▸ OBJECTIVE
Type out the data exactly as given. Skip any image.

▸ DATA EXTRACT
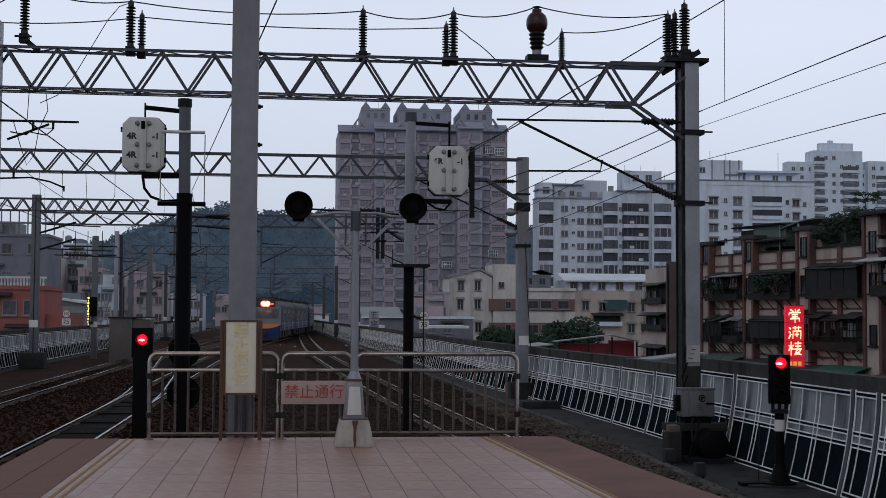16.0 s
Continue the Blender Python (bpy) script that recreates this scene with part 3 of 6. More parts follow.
def cantilever(mast_x, y, reach, z_top, z_low, z_arm, label="dark steel catenary cantilever with ribbed insulators"):
    """Bracket that holds the contact wire: a stay, an inclined tube, a steady arm."""
    root = thing("catenary_bracket", pose(mast_x, y, 0), label, "catenary bracket", "catenary brackets")
    s = 1 if reach > 0 else -1
    part("stay_tube", sweep(B(), [(0, 0, z_top), (reach, 0, z_top - 0.03)], 0.021, 8), M["dark_steel"], root)
    part("inclined_tube", sweep(B(), [(0, 0, z_low), (reach * 0.88, 0, z_top - 0.05)], 0.026, 8), M["dark_steel"], root)
    k = (z_top - z_low) * 0.5 / 0.88
    part("steady_arm", sweep(B(), [(reach * 0.43, 0, z_low + k * 0.88), (reach * 0.44, 0, z_arm + 0.02), (reach * 0.83, 0, z_arm)], 0.02, 8), M["dark_steel"], root)
    for z, dz in ((z_top, 0.0), (z_low, (z_top - z_low) * 0.5)):
        d = (Vector((reach * 0.88, 0, z_top - 0.05)) - Vector((0, 0, z_low))).normalized() if dz else Vector((s, 0, 0))
        rod = part("rod_insulator", lathe(B(), [(0.045, 0)] + [(0.075 if i % 2 else 0.045, 0.03 + i * 0.033) for i in range(19)] + [(0.045, 0.66)], 10), M["insulator_dark"], root)
        rod.matrix_basis = Matrix.Translation(Vector((0, 0, z)) + d * 0.1) @ d.to_track_quat("Z", "Y").to_matrix().to_4x4()
    part("hinge", box(B(), -0.1, 0.1, -0.1, 0.1, z_low - 0.08, z_low + 0.08), M["dark_steel"], root)
    return root


cantilever(7.36, 24.0, -3.55, 5.26, 3.75, 4.27)

# second gantry
g2 = thing("second_gantry", pose(0, 41.5, -1.1), "grey steel lattice gantry further along the tracks", "gantry")
part("mast", box(B(), 7.25, 7.62, -0.18, 0.18, 0, 7.78), M["column_paint"], g2, "grey steel mast", bevel=0.012)
lattice_post(g2, -12.6, 0.36, 0.36, 0.0, 7.78)
truss(g2, -12.13, 5.87, 7.05, 7.70, 0.36, 1.0, double=False, each=True, w=0.062)
kb = B()
for y in (-0.16, 0.16):
    bar(kb, (5.87, y, 7.05), (6.2, y, 7.05), 0.05, 0.07)
    bar(kb, (6.2, y, 7.05), (7.4, y, 6.35), 0.06, 0.08)
    bar(kb, (5.87, y, 7.7), (7.4, y, 7.7), 0.05, 0.07)
part("knee_brace", kb, M["steel"], g2)
part("number_plate", box(B(), 7.3, 7.62, -0.2, -0.185, 1.7, 2.0), M["white_panel"], g2, "pale band plate")
part("concrete_base", box(B(), 7.0, 7.95, -0.4, 0.4, 0, 0.5), M["dark_concrete"], g2)
for z in (5.32, 5.99):
    part("insulator", lathe(B(), [(0.04, -0.19), (0.1, -0.15), (0.14, -0.03), (0.11, 0.1), (0.04, 0.19)], 12, (7.05, -0.1, z), "x"), M["galvanised"], g2)
part("mast_sleeve", box(B(), 7.2, 7.66, -0.22, 0.22, 6.02, 6.3), M["dark_steel"], g2)
part("mast_band", box(B(), 7.18, 7.68, -0.22, 0.22, 4.85, 4.95), M["dark_steel"], g2)
part("mast_band", box(B(), 7.2, 7.66, -0.215, 0.215, 6.55, 6.6), M["dark_steel"], g2)
part("hanging_cable", sweep(B(), [(7.5, -0.24, 5.0), (7.56, -0.26, 3.4), (7.68, -0.26, 1.6)], 0.014, 5), M["dark_steel"], g2)
cantilever(7.28, 41.5, -3.6, 5.9, 4.4, 4.9)
cantilever(-12.4, 41.5, 3.4, 5.9, 4.4, 4.9)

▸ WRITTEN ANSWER
16.0 s
Continue the Blender Python (bpy) script that recreates this scene with part 3 of 6. More parts follow.
def cantilever(mast_x, y, reach, z_top, z_low, z_arm, label="dark steel catenary cantilever with ribbed insulators"):
    """Bracket that holds the contact wire: a stay, an inclined tube, a steady arm."""
    root = thing("catenary_bracket", pose(mast_x, y, 0), label, "catenary bracket", "catenary brackets")
    s = 1 if reach > 0 else -1
    part("stay_tube", sweep(B(), [(0, 0, z_top), (reach, 0, z_top - 0.03)], 0.021, 8), M["dark_steel"], root)
    part("inclined_tube", sweep(B(), [(0, 0, z_low), (reach * 0.88, 0, z_top - 0.05)], 0.026, 8), M["dark_steel"], root)
    k = (z_top - z_low) * 0.5 / 0.88
    part("steady_arm", sweep(B(), [(reach * 0.43, 0, z_low + k * 0.88), (reach * 0.44, 0, z_arm + 0.02), (reach * 0.83, 0, z_arm)], 0.02, 8), M["dark_steel"], root)
    for z, dz in ((z_top, 0.0), (z_low, (z_top - z_low) * 0.5)):
        d = (Vector((reach * 0.88, 0, z_top - 0.05)) - Vector((0, 0, z_low))).normalized() if dz else Vector((s, 0, 0))
        rod = part("rod_insulator", lathe(B(), [(0.045, 0)] + [(0.075 if i % 2 else 0.045, 0.03 + i * 0.033) for i in range(19)] + [(0.045, 0.66)], 10), M["insulator_dark"], root)
        rod.matrix_basis = Matrix.Translation(Vector((0, 0, z)) + d * 0.1) @ d.to_track_quat("Z", "Y").to_matrix().to_4x4()
    part("hinge", box(B(), -0.1, 0.1, -0.1, 0.1, z_low - 0.08, z_low + 0.08), M["dark_steel"], root)
    return root


cantilever(7.36, 24.0, -3.55, 5.26, 3.75, 4.27)

# second gantry
g2 = thing("second_gantry", pose(0, 41.5, -1.1), "grey steel lattice gantry further along the tracks", "gantry")
part("mast", box(B(), 7.25, 7.62, -0.18, 0.18, 0, 7.78), M["column_paint"], g2, "grey steel mast", bevel=0.012)
lattice_post(g2, -12.6, 0.36, 0.36, 0.0, 7.78)
truss(g2, -12.13, 5.87, 7.05, 7.70, 0.36, 1.0, double=False, each=True, w=0.062)
kb = B()
for y in (-0.16, 0.16):
    bar(kb, (5.87, y, 7.05), (6.2, y, 7.05), 0.05, 0.07)
    bar(kb, (6.2, y, 7.05), (7.4, y, 6.35), 0.06, 0.08)
    bar(kb, (5.87, y, 7.7), (7.4, y, 7.7), 0.05, 0.07)
part("knee_brace", kb, M["steel"], g2)
part("number_plate", box(B(), 7.3, 7.62, -0.2, -0.185, 1.7, 2.0), M["white_panel"], g2, "pale band plate")
part("concrete_base", box(B(), 7.0, 7.95, -0.4, 0.4, 0, 0.5), M["dark_concrete"], g2)
for z in (5.32, 5.99):
    part("insulator", lathe(B(), [(0.04, -0.19), (0.1, -0.15), (0.14, -0.03), (0.11, 0.1), (0.04, 0.19)], 12, (7.05, -0.1, z), "x"), M["galvanised"], g2)
part("mast_sleeve", box(B(), 7.2, 7.66, -0.22, 0.22, 6.02, 6.3), M["dark_steel"], g2)
part("mast_band", box(B(), 7.18, 7.68, -0.22, 0.22, 4.85, 4.95), M["dark_steel"], g2)
part("mast_band", box(B(), 7.2, 7.66, -0.215, 0.215, 6.55, 6.6), M["dark_steel"], g2)
part("hanging_cable", sweep(B(), [(7.5, -0.24, 5.0), (7.56, -0.26, 3.4), (7.68, -0.26, 1.6)], 0.014, 5), M["dark_steel"], g2)
cantilever(7.28, 41.5, -3.6, 5.9, 4.4, 4.9)
cantilever(-12.4, 41.5, 3.4, 5.9, 4.4, 4.9)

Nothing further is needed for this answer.